EXERCISE AIM →
Repeat the listing in full, word for word.

AVAILABLE DATA →
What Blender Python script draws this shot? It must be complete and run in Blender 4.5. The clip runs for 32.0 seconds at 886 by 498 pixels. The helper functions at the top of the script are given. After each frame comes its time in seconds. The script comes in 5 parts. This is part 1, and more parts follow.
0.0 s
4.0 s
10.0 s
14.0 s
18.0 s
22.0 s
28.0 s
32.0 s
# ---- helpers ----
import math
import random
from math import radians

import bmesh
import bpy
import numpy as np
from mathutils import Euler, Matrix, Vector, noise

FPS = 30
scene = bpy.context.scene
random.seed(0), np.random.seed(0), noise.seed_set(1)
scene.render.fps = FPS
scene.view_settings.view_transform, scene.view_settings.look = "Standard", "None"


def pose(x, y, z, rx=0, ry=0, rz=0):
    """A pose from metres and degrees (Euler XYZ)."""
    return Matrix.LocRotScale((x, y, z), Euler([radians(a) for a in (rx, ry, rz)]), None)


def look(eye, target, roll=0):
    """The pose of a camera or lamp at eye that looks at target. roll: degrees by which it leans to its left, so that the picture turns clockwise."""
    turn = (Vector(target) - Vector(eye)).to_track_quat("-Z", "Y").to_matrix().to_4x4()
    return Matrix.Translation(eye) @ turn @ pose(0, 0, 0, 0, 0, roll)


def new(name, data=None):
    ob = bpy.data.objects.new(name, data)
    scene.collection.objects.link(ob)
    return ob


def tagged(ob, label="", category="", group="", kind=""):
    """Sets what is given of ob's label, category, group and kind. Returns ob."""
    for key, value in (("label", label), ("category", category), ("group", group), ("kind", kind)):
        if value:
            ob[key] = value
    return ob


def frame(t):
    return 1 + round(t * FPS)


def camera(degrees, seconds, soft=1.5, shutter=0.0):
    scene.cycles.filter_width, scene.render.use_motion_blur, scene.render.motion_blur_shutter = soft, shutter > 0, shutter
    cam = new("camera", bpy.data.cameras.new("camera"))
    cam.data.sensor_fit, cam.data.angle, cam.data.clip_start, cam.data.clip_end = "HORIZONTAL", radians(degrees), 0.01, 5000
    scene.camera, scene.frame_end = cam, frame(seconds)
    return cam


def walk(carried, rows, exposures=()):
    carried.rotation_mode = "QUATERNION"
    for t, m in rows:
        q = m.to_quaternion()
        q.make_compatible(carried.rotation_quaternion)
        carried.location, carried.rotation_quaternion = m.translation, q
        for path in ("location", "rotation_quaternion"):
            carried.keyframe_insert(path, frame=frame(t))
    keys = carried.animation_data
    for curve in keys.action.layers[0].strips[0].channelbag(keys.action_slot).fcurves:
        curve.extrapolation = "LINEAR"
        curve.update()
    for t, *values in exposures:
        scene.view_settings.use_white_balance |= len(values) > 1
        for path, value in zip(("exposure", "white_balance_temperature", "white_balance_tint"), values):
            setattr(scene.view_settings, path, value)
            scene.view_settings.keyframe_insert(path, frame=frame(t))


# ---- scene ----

TASK OUTPUT →
What Blender Python script draws this shot? It must be complete and run in Blender 4.5. The clip runs for 32.0 seconds at 886 by 498 pixels. The helper functions at the top of the script are given. After each frame comes its time in seconds. The script comes in 5 parts. This is part 1, and more parts follow.
0.0 s
4.0 s
10.0 s
14.0 s
18.0 s
22.0 s
28.0 s
32.0 s
# ---- helpers ----
import math
import random
from math import radians

import bmesh
import bpy
import numpy as np
from mathutils import Euler, Matrix, Vector, noise

FPS = 30
scene = bpy.context.scene
random.seed(0), np.random.seed(0), noise.seed_set(1)
scene.render.fps = FPS
scene.view_settings.view_transform, scene.view_settings.look = "Standard", "None"


def pose(x, y, z, rx=0, ry=0, rz=0):
    """A pose from metres and degrees (Euler XYZ)."""
    return Matrix.LocRotScale((x, y, z), Euler([radians(a) for a in (rx, ry, rz)]), None)


def look(eye, target, roll=0):
    """The pose of a camera or lamp at eye that looks at target. roll: degrees by which it leans to its left, so that the picture turns clockwise."""
    turn = (Vector(target) - Vector(eye)).to_track_quat("-Z", "Y").to_matrix().to_4x4()
    return Matrix.Translation(eye) @ turn @ pose(0, 0, 0, 0, 0, roll)


def new(name, data=None):
    ob = bpy.data.objects.new(name, data)
    scene.collection.objects.link(ob)
    return ob


def tagged(ob, label="", category="", group="", kind=""):
    """Sets what is given of ob's label, category, group and kind. Returns ob."""
    for key, value in (("label", label), ("category", category), ("group", group), ("kind", kind)):
        if value:
            ob[key] = value
    return ob


def frame(t):
    return 1 + round(t * FPS)


def camera(degrees, seconds, soft=1.5, shutter=0.0):
    scene.cycles.filter_width, scene.render.use_motion_blur, scene.render.motion_blur_shutter = soft, shutter > 0, shutter
    cam = new("camera", bpy.data.cameras.new("camera"))
    cam.data.sensor_fit, cam.data.angle, cam.data.clip_start, cam.data.clip_end = "HORIZONTAL", radians(degrees), 0.01, 5000
    scene.camera, scene.frame_end = cam, frame(seconds)
    return cam


def walk(carried, rows, exposures=()):
    carried.rotation_mode = "QUATERNION"
    for t, m in rows:
        q = m.to_quaternion()
        q.make_compatible(carried.rotation_quaternion)
        carried.location, carried.rotation_quaternion = m.translation, q
        for path in ("location", "rotation_quaternion"):
            carried.keyframe_insert(path, frame=frame(t))
    keys = carried.animation_data
    for curve in keys.action.layers[0].strips[0].channelbag(keys.action_slot).fcurves:
        curve.extrapolation = "LINEAR"
        curve.update()
    for t, *values in exposures:
        scene.view_settings.use_white_balance |= len(values) > 1
        for path, value in zip(("exposure", "white_balance_temperature", "white_balance_tint"), values):
            setattr(scene.view_settings, path, value)
            scene.view_settings.keyframe_insert(path, frame=frame(t))


# ---- scene ----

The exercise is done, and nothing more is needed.